- Goal
Omit every picture and return the rest of the data unaltered.

- Information supplied
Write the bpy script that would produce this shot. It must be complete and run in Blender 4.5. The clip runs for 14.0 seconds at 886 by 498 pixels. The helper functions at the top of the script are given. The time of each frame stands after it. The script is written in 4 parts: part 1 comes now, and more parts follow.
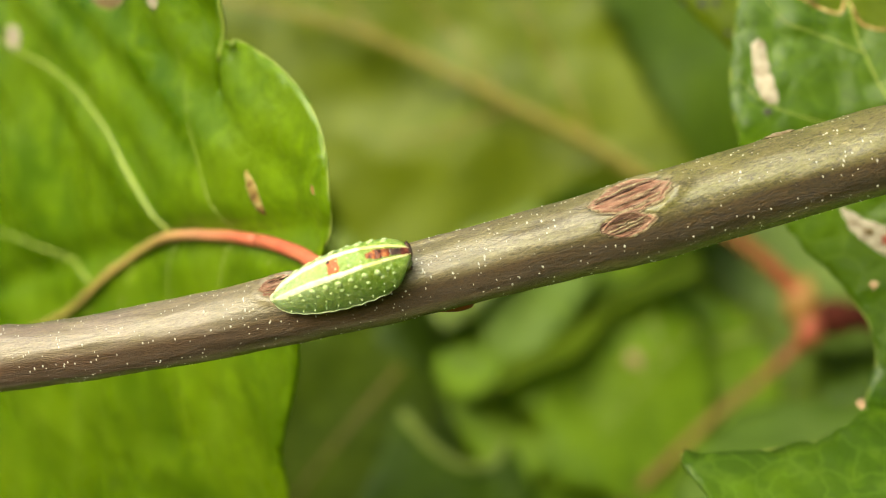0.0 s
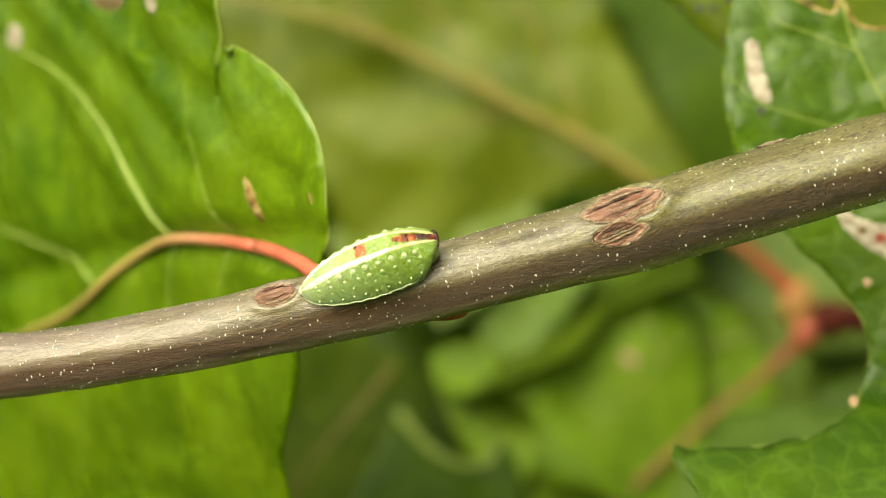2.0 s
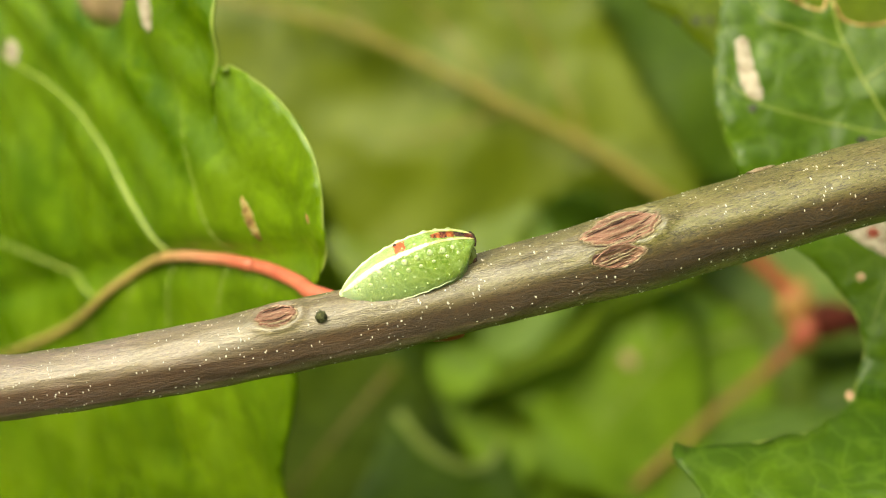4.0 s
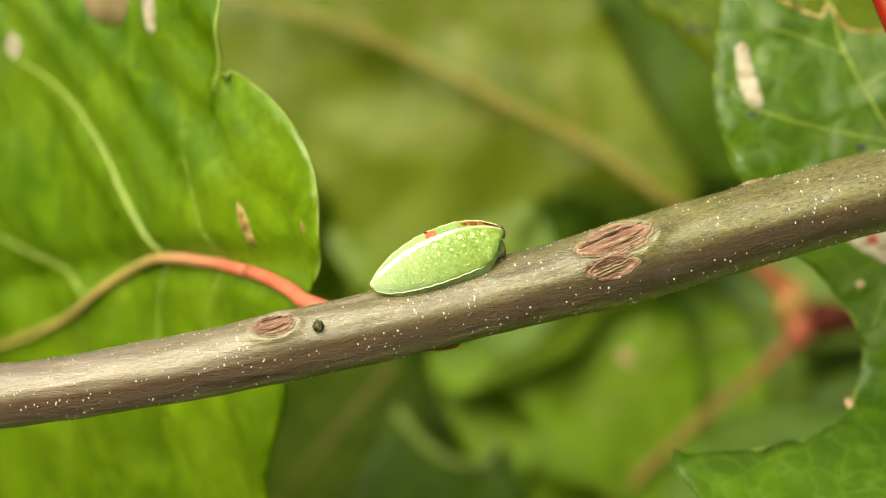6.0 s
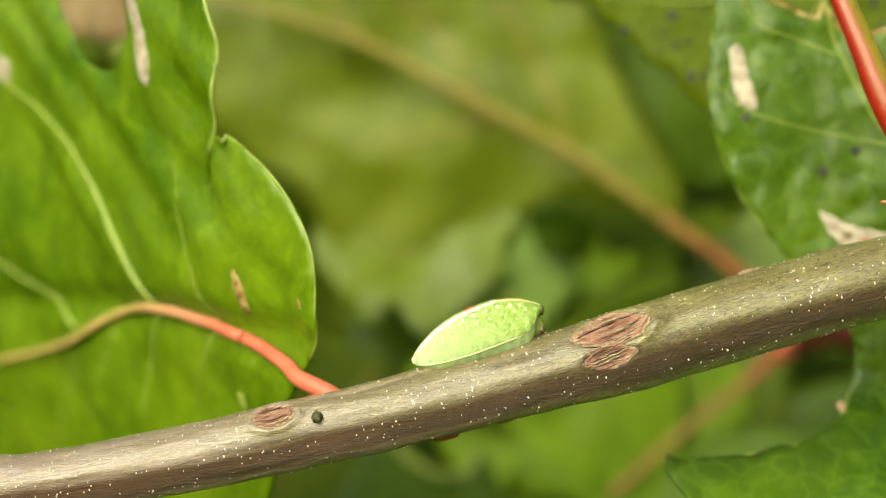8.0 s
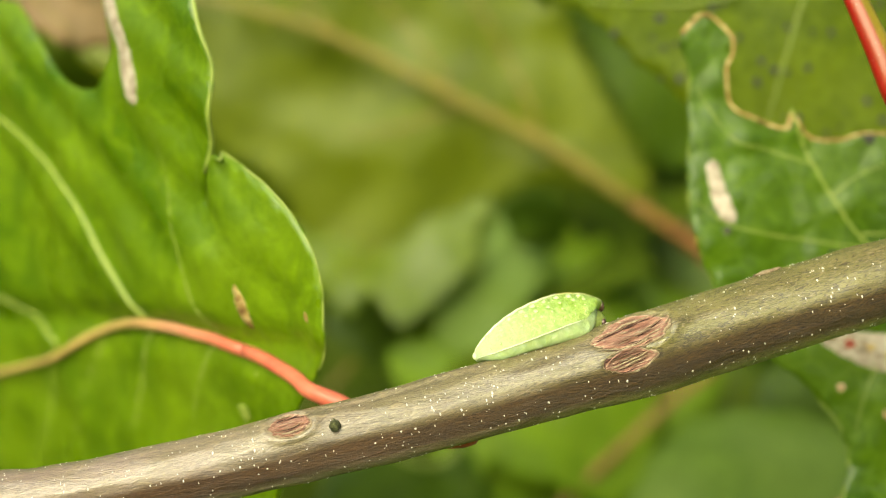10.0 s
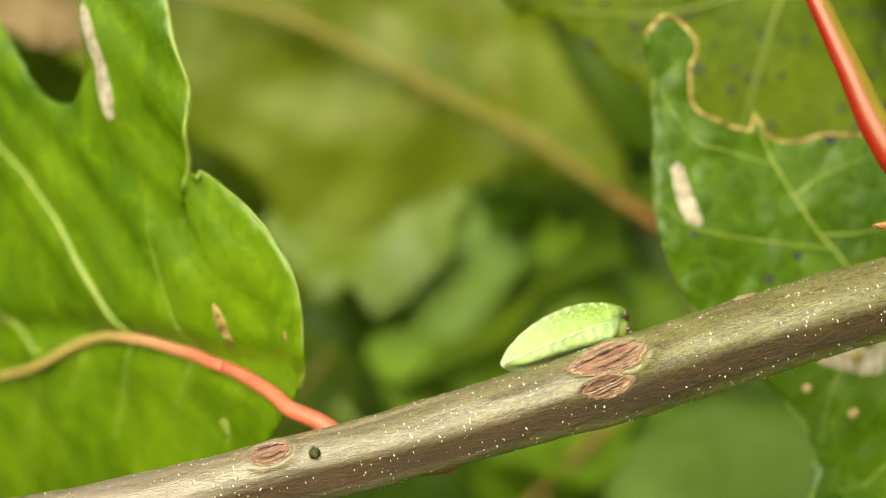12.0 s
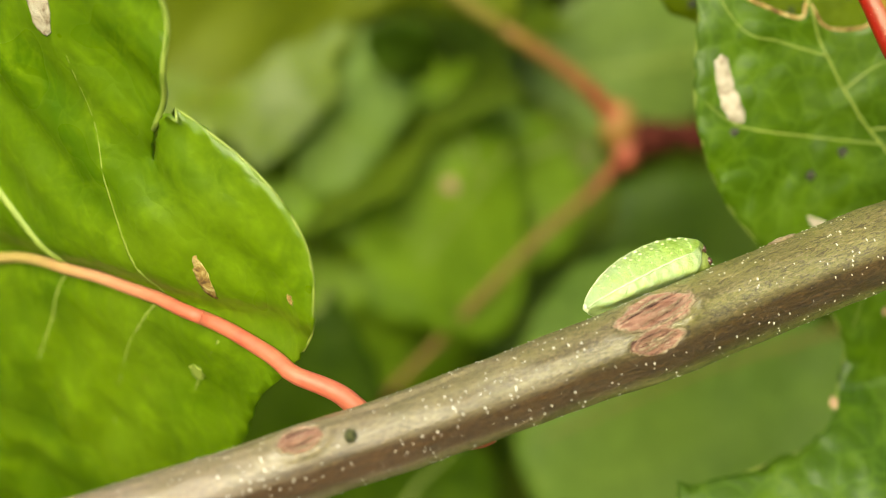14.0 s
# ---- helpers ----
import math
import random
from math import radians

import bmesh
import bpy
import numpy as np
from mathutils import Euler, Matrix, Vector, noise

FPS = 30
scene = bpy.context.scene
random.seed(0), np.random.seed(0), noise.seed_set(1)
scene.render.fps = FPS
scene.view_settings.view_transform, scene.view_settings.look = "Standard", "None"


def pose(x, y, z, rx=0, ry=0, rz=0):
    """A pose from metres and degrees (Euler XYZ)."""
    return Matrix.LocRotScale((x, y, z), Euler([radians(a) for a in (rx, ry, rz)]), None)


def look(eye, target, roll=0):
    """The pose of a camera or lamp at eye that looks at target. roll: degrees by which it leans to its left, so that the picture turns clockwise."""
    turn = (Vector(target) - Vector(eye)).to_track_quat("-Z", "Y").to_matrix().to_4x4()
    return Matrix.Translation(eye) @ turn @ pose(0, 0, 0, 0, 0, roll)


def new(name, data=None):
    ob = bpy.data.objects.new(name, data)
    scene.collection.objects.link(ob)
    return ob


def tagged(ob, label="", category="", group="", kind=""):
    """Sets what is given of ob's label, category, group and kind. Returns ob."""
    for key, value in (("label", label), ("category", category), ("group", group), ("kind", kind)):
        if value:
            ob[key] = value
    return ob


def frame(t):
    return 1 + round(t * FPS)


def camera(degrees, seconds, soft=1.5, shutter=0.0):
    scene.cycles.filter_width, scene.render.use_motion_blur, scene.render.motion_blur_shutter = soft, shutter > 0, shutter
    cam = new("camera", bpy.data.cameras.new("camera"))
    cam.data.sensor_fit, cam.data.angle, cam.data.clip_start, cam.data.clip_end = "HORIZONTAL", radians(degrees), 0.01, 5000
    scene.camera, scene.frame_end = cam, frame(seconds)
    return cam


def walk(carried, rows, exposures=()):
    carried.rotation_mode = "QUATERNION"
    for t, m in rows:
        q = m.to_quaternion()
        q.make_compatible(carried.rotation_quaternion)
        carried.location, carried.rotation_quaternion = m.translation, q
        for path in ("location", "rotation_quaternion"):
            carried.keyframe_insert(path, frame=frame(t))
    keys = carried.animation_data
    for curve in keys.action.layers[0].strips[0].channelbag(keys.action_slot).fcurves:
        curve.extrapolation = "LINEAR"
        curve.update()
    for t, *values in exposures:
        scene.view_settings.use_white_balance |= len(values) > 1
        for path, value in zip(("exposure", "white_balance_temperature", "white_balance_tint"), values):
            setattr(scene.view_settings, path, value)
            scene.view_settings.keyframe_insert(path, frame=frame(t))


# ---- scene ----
from mathutils import geometry

cam = camera(38, 14.0, soft=1.0)
cam.data.dof.use_dof = True
cam.data.dof.focus_distance = 0.0836
cam.data.dof.aperture_fstop = 19.5
PATH = [
    (0, 0.00126, -0.08247, -0.01193, 93.57, -0.06, 1.86),
    (0.5, 0.00160, -0.08248, -0.01176, 93.54, -0.32, 1.93),
    (1, 0.00119, -0.08318, -0.01209, 93.68, -0.23, 1.80),
    (1.5, 0.00131, -0.08284, -0.01207, 93.65, -0.27, 1.79),
    (2, 0.00161, -0.08247, -0.01083, 93.17, -0.59, 1.77),
    (2.5, 0.00117, -0.08123, -0.00866, 92.49, -0.84, 1.52),
    (3, 0.00118, -0.08154, -0.00919, 92.69, -0.69, 1.54),
    (3.2, 0.00178, -0.08245, -0.00908, 92.73, -0.27, 1.80),
    (5.3, 0.00176, -0.08359, -0.00822, 92.40, -0.50, 1.70),
    (5.5, 0.00203, -0.08412, -0.00699, 91.93, -1.17, 1.83),
    (6, 0.00216, -0.08457, -0.00740, 92.20, -0.57, 1.84),
    (6.5, 0.00250, -0.08411, -0.00576, 91.61, -1.08, 1.87),
    (7, 0.00314, -0.08528, -0.00686, 92.28, -0.85, 1.86),
    (7.5, 0.00309, -0.08383, -0.00436, 91.26, -1.69, 1.36),
    (8, 0.00046, -0.08281, 0.00069, 90.29, -1.48, 0.68),
    (8.2, -0.00149, -0.08360, 0.00254, 90.01, -0.55, -0.03),
    (10.3, -0.00427, -0.08459, 0.00376, 88.81, -0.26, -2.04),
    (10.5, -0.00428, -0.08486, 0.00389, 88.60, -0.37, -2.20),
    (11, -0.00416, -0.08473, 0.00469, 88.25, -0.22, -2.37),
    (11.5, -0.00473, -0.08397, 0.00811, 87.45, -0.52, -2.73),
    (12, -0.00425, -0.08483, 0.00770, 87.49, 0.38, -2.77),
    (12.5, -0.00388, -0.08383, 0.00946, 86.83, 1.28, -3.07),
    (13, -0.00323, -0.08068, 0.01047, 84.62, 3.34, -6.28),
    (13.5, -0.01028, -0.07146, 0.01406, 81.26, 2.39, -10.46),
    (14, -0.01620, -0.06832, 0.01572, 77.88, 0.91, -11.89),
]
walk(cam, [(t, pose(x, y, z, rx, ry, rz)) for t, x, y, z, rx, ry, rz in PATH], exposures=[(0.0, 0.54, 7150, -4), (8.0, 0.54, 7150, -4), (10.5, 0.60, 7150, -4), (14.0, 0.60, 7150, -4)])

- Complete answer
Write the bpy script that would produce this shot. It must be complete and run in Blender 4.5. The clip runs for 14.0 seconds at 886 by 498 pixels. The helper functions at the top of the script are given. The time of each frame stands after it. The script is written in 4 parts: part 1 comes now, and more parts follow.
0.0 s
2.0 s
4.0 s
6.0 s
8.0 s
10.0 s
12.0 s
14.0 s
# ---- helpers ----
import math
import random
from math import radians

import bmesh
import bpy
import numpy as np
from mathutils import Euler, Matrix, Vector, noise

FPS = 30
scene = bpy.context.scene
random.seed(0), np.random.seed(0), noise.seed_set(1)
scene.render.fps = FPS
scene.view_settings.view_transform, scene.view_settings.look = "Standard", "None"


def pose(x, y, z, rx=0, ry=0, rz=0):
    """A pose from metres and degrees (Euler XYZ)."""
    return Matrix.LocRotScale((x, y, z), Euler([radians(a) for a in (rx, ry, rz)]), None)


def look(eye, target, roll=0):
    """The pose of a camera or lamp at eye that looks at target. roll: degrees by which it leans to its left, so that the picture turns clockwise."""
    turn = (Vector(target) - Vector(eye)).to_track_quat("-Z", "Y").to_matrix().to_4x4()
    return Matrix.Translation(eye) @ turn @ pose(0, 0, 0, 0, 0, roll)


def new(name, data=None):
    ob = bpy.data.objects.new(name, data)
    scene.collection.objects.link(ob)
    return ob


def tagged(ob, label="", category="", group="", kind=""):
    """Sets what is given of ob's label, category, group and kind. Returns ob."""
    for key, value in (("label", label), ("category", category), ("group", group), ("kind", kind)):
        if value:
            ob[key] = value
    return ob


def frame(t):
    return 1 + round(t * FPS)


def camera(degrees, seconds, soft=1.5, shutter=0.0):
    scene.cycles.filter_width, scene.render.use_motion_blur, scene.render.motion_blur_shutter = soft, shutter > 0, shutter
    cam = new("camera", bpy.data.cameras.new("camera"))
    cam.data.sensor_fit, cam.data.angle, cam.data.clip_start, cam.data.clip_end = "HORIZONTAL", radians(degrees), 0.01, 5000
    scene.camera, scene.frame_end = cam, frame(seconds)
    return cam


def walk(carried, rows, exposures=()):
    carried.rotation_mode = "QUATERNION"
    for t, m in rows:
        q = m.to_quaternion()
        q.make_compatible(carried.rotation_quaternion)
        carried.location, carried.rotation_quaternion = m.translation, q
        for path in ("location", "rotation_quaternion"):
            carried.keyframe_insert(path, frame=frame(t))
    keys = carried.animation_data
    for curve in keys.action.layers[0].strips[0].channelbag(keys.action_slot).fcurves:
        curve.extrapolation = "LINEAR"
        curve.update()
    for t, *values in exposures:
        scene.view_settings.use_white_balance |= len(values) > 1
        for path, value in zip(("exposure", "white_balance_temperature", "white_balance_tint"), values):
            setattr(scene.view_settings, path, value)
            scene.view_settings.keyframe_insert(path, frame=frame(t))


# ---- scene ----
from mathutils import geometry

cam = camera(38, 14.0, soft=1.0)
cam.data.dof.use_dof = True
cam.data.dof.focus_distance = 0.0836
cam.data.dof.aperture_fstop = 19.5
PATH = [
    (0, 0.00126, -0.08247, -0.01193, 93.57, -0.06, 1.86),
    (0.5, 0.00160, -0.08248, -0.01176, 93.54, -0.32, 1.93),
    (1, 0.00119, -0.08318, -0.01209, 93.68, -0.23, 1.80),
    (1.5, 0.00131, -0.08284, -0.01207, 93.65, -0.27, 1.79),
    (2, 0.00161, -0.08247, -0.01083, 93.17, -0.59, 1.77),
    (2.5, 0.00117, -0.08123, -0.00866, 92.49, -0.84, 1.52),
    (3, 0.00118, -0.08154, -0.00919, 92.69, -0.69, 1.54),
    (3.2, 0.00178, -0.08245, -0.00908, 92.73, -0.27, 1.80),
    (5.3, 0.00176, -0.08359, -0.00822, 92.40, -0.50, 1.70),
    (5.5, 0.00203, -0.08412, -0.00699, 91.93, -1.17, 1.83),
    (6, 0.00216, -0.08457, -0.00740, 92.20, -0.57, 1.84),
    (6.5, 0.00250, -0.08411, -0.00576, 91.61, -1.08, 1.87),
    (7, 0.00314, -0.08528, -0.00686, 92.28, -0.85, 1.86),
    (7.5, 0.00309, -0.08383, -0.00436, 91.26, -1.69, 1.36),
    (8, 0.00046, -0.08281, 0.00069, 90.29, -1.48, 0.68),
    (8.2, -0.00149, -0.08360, 0.00254, 90.01, -0.55, -0.03),
    (10.3, -0.00427, -0.08459, 0.00376, 88.81, -0.26, -2.04),
    (10.5, -0.00428, -0.08486, 0.00389, 88.60, -0.37, -2.20),
    (11, -0.00416, -0.08473, 0.00469, 88.25, -0.22, -2.37),
    (11.5, -0.00473, -0.08397, 0.00811, 87.45, -0.52, -2.73),
    (12, -0.00425, -0.08483, 0.00770, 87.49, 0.38, -2.77),
    (12.5, -0.00388, -0.08383, 0.00946, 86.83, 1.28, -3.07),
    (13, -0.00323, -0.08068, 0.01047, 84.62, 3.34, -6.28),
    (13.5, -0.01028, -0.07146, 0.01406, 81.26, 2.39, -10.46),
    (14, -0.01620, -0.06832, 0.01572, 77.88, 0.91, -11.89),
]
walk(cam, [(t, pose(x, y, z, rx, ry, rz)) for t, x, y, z, rx, ry, rz in PATH], exposures=[(0.0, 0.54, 7150, -4), (8.0, 0.54, 7150, -4), (10.5, 0.60, 7150, -4), (14.0, 0.60, 7150, -4)])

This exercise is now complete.